CloudFront Components

  • Origin - The Server or service that hosts your content
  • Distribution - The “configuration” entity with CloudFront
  • Edge Location - The local infrastructure that hosts caches of your data.
  • Regional Edge Caches - Large versions of edge locations.

Cloud Front Architecture

Origin Access Identity (OAI)

  • OAI is a virtual identity associated with Cloud Front Distribution. It only works for S3 Buckets.
  • Restrict S3 Bucket access only via Cloud Front
  • Why ?
    • Performance
    • User Experience

Network File System

Amazon EFS

Amazon Elastic File System (Amazon EFS) provides a simple, scalable, fully managed elastic NFS file system for use with AWS Cloud services, and on-premises resource. File system can be created and mounted on multiple Linux instances at the same time. It is a popular shared storage system that can be natively mounted as a file system within Linux instances.

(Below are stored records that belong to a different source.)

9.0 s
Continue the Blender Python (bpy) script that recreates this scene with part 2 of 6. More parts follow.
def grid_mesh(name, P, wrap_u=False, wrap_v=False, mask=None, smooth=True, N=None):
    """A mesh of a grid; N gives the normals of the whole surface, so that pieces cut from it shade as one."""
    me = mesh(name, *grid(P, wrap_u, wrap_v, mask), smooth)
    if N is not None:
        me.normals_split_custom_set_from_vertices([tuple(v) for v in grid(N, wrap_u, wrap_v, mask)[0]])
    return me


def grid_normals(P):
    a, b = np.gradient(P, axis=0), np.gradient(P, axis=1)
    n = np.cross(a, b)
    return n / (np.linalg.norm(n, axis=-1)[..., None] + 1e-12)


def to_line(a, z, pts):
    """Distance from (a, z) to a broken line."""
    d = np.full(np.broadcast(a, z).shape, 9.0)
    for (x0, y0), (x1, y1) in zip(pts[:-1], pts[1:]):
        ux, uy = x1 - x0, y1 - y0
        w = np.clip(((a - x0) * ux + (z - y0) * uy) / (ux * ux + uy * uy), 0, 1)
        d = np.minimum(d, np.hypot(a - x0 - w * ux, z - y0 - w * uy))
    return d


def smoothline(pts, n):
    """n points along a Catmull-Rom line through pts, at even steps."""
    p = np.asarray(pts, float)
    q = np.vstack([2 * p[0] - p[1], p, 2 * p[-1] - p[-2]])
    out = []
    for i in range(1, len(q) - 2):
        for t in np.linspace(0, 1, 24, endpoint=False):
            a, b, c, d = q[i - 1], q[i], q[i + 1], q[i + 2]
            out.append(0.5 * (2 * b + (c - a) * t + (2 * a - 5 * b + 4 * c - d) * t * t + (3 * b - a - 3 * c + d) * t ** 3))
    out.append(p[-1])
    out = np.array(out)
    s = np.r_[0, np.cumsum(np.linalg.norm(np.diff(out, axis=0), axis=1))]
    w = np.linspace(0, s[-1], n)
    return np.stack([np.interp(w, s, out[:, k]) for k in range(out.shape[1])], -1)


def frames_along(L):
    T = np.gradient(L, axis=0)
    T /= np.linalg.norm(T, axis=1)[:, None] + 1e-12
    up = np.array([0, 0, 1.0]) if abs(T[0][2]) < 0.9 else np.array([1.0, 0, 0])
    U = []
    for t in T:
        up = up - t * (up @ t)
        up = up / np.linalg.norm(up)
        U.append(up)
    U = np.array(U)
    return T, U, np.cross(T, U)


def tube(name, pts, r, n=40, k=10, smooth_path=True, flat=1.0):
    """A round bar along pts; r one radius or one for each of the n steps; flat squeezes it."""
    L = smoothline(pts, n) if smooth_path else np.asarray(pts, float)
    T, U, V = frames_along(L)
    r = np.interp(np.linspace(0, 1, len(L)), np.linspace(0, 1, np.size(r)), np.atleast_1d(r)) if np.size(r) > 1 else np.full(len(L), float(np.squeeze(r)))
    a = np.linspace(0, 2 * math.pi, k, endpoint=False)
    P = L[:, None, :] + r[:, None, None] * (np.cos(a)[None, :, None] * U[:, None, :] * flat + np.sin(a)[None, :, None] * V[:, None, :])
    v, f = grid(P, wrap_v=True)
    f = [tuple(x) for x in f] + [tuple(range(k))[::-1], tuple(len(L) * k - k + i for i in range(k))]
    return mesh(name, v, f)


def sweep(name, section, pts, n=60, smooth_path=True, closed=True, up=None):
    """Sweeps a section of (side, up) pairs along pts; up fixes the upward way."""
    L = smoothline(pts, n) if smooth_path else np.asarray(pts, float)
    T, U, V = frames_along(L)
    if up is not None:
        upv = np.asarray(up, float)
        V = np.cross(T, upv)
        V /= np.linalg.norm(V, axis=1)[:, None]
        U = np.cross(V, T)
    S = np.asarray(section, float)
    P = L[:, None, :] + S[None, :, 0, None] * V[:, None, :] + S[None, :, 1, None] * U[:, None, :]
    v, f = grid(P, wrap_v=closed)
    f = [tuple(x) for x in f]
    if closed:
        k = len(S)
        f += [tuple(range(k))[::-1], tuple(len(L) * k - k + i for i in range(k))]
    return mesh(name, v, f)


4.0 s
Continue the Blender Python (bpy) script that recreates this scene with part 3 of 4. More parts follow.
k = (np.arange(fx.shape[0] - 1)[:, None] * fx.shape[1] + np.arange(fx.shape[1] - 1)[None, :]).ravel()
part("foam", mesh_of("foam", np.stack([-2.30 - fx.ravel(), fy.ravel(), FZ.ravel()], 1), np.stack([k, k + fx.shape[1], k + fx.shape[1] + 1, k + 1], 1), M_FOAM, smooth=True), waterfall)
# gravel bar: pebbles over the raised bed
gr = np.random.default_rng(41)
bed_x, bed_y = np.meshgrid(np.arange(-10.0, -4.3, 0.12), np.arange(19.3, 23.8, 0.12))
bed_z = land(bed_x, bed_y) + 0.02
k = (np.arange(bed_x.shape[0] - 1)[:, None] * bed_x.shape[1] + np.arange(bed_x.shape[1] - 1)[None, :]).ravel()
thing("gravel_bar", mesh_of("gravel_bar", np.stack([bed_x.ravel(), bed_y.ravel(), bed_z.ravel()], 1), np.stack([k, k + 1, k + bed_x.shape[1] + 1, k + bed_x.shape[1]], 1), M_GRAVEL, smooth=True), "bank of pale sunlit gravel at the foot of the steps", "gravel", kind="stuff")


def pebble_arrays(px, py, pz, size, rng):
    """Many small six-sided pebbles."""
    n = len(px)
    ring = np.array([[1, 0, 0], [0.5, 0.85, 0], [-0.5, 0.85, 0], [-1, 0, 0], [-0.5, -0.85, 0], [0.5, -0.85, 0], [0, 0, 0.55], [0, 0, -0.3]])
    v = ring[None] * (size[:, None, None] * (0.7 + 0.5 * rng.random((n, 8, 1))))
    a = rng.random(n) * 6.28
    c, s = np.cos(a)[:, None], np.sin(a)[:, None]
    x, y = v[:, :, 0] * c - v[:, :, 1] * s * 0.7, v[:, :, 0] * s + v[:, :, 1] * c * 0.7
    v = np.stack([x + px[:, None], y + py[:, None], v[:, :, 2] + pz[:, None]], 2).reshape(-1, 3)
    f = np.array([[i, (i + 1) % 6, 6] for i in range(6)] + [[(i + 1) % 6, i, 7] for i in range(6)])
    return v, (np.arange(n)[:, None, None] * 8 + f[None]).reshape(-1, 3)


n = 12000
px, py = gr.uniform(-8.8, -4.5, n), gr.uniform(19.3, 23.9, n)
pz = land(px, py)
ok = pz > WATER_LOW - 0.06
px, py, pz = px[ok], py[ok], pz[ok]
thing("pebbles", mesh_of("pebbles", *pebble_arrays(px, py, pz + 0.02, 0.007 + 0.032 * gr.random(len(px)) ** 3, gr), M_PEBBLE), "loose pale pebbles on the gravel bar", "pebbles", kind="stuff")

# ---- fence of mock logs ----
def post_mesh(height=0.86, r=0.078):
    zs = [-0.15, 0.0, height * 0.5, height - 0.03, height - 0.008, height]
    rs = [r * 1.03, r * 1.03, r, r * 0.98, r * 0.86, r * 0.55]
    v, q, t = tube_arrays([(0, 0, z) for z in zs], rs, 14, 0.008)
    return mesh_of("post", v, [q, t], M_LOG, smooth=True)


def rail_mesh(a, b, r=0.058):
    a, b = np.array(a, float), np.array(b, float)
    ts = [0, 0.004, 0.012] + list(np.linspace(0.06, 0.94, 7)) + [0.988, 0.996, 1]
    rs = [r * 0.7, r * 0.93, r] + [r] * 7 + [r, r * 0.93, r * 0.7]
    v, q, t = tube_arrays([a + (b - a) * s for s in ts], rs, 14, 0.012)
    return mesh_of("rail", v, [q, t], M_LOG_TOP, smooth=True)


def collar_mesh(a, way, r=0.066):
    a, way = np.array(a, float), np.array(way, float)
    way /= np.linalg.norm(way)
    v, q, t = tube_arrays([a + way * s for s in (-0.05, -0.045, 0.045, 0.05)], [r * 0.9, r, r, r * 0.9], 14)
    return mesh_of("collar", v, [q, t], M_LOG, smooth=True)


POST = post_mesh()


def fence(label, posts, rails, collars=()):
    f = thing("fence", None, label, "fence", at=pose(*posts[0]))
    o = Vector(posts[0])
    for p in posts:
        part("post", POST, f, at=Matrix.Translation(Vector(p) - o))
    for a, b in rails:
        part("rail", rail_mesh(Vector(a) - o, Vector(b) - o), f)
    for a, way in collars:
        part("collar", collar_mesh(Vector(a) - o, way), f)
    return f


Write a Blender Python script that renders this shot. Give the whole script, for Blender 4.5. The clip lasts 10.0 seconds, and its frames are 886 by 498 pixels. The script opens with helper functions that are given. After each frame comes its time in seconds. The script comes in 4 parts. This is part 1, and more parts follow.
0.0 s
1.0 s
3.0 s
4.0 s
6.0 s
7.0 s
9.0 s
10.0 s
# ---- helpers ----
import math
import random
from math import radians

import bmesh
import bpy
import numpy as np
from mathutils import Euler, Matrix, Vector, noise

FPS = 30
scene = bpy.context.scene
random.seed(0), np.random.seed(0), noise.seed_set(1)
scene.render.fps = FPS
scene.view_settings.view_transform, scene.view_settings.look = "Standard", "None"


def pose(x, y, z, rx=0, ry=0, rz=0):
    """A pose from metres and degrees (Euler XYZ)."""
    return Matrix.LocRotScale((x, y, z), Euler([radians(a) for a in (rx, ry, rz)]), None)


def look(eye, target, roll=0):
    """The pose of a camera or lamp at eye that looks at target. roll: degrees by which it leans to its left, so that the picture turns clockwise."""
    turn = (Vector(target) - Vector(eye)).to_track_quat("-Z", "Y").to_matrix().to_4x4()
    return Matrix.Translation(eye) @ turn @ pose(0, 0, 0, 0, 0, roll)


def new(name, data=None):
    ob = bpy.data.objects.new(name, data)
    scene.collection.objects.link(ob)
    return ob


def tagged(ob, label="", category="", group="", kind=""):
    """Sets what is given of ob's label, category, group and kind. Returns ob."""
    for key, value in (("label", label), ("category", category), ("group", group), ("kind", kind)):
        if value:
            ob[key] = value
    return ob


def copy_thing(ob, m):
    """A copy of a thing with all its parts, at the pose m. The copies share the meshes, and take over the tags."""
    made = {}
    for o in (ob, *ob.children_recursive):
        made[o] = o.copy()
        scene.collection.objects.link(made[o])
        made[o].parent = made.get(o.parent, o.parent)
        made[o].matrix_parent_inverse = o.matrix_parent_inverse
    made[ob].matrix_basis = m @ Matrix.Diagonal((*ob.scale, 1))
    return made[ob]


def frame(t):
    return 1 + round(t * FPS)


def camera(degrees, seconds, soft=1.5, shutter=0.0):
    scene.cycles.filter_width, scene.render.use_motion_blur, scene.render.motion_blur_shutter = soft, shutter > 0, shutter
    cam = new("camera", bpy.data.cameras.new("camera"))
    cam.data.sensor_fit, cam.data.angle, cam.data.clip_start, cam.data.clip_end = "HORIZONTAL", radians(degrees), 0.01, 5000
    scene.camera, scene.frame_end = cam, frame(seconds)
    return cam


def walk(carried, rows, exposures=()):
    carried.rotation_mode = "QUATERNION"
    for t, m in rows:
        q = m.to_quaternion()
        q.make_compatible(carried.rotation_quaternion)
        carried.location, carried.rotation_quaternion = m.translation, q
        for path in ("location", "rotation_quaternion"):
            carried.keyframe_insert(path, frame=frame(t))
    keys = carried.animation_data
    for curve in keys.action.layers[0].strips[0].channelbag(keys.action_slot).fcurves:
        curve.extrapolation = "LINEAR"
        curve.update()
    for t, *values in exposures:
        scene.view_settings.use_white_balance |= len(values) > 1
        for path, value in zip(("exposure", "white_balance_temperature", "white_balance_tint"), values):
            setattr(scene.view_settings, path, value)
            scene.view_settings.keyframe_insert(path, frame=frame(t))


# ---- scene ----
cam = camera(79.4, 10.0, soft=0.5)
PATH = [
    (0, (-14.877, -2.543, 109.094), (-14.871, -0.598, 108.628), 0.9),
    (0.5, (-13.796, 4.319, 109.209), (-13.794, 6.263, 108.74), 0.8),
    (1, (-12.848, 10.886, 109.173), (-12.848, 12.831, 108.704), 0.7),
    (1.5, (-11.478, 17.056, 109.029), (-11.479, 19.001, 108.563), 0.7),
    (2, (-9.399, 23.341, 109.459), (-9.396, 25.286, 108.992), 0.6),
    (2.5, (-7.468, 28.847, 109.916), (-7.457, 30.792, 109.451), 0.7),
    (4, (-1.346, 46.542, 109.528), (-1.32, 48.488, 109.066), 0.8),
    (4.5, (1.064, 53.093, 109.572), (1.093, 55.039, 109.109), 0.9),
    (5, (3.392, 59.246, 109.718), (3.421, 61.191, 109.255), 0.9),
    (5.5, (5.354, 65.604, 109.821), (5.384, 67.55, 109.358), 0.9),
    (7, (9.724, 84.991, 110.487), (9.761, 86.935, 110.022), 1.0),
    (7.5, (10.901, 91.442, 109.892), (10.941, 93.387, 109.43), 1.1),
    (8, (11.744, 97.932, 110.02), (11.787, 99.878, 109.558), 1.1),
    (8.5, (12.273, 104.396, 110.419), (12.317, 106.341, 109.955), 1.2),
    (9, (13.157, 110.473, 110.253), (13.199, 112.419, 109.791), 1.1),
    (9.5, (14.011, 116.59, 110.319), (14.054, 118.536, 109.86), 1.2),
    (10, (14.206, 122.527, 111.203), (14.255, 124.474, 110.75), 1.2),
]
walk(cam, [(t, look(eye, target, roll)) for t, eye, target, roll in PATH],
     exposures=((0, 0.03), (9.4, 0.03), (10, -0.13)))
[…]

Amazon EFS offers two storage classes: The Standard storage class, Infrequent Access Storage Class.

Throughput modes

  • Bursting Throughput - (Default)
  • Provisioned Throughput - Throoughput Mode

Performance Mode

  • General Purpose (Default)
  • Max I/O (Designed for large number of instances)
# Install Amazon EFS Utils
sudo yum install -y amazon-efs-utils

sudo mkdir /mnt/efs
sudo mount -t efs fs-d358ff50:/ /mnt/efs

Designed for large scale parallel access of data. Shared media, Logging solutions where various clients need to access Shared Data, Amazon EFS is a good use case. BigData Analytics. Amazon EFS is Region Resilient. Security groups are used to control access to NFS mount targets.